Not that she would have sought the recognition.
Even the Alice Paul Institute, located in the suffragist’s Mount Laurel historic homestead in New Jersey, is not dedicated as an homage to its namesake.
“We don’t see our work as being a shrine to Alice Paul,” said Rachael Glashan Rupisan, assistant executive director. “We don’t think that’s what she would want.”
Instead the institute has long been dedicated to help carry out Paul’s legacy, including nurturing girls and young women to become leaders in their own right and in their own way.
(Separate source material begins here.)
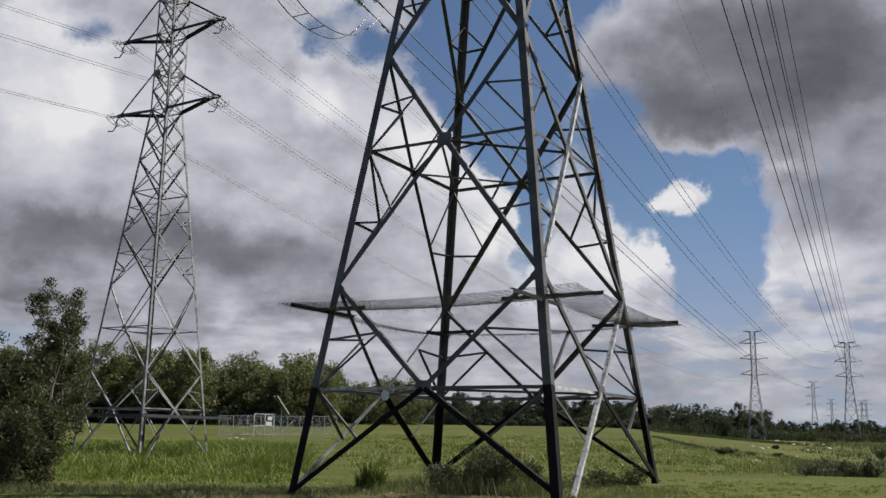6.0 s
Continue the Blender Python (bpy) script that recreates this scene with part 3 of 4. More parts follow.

Born Jan. 11, 1885, she was the first of four children born to William Paul, a president of the Burlington County Trust Company, and Tacie Paul, who had to drop out of college after she wed, because . married women at the time couldn’t attend college. As a parent, she made sure her children completed their education.
The Paul children were raised with strong Quaker values, including equality between men and women. Alice, a strong student, attended Swarthmore College. After graduation, she pursued social work, which took her to New York City and then England.
In England , she made the life-altering acquaintance of the Pankhursts, mother-and-daughter radical suffragists. With them and their comrades, Paul became an activist for the cause, too, getting imprisoned, going on hunger strikes, being force-fed.
When she returned to the United States, there would be no stopping her.
“She was truly committed to the cause of women’s equality,” said Mary Walton, author of the biography "A Woman’s Crusade: Alice Paul and the Battle for the Ballot." “Voting was a step along the way.”
Paul wasn’t an obvious leader. She was reserved and didn’t have much of a sense of humor, said Walton, a former Inquirer staff writer. Nor did she have patience with people less committed to the cause.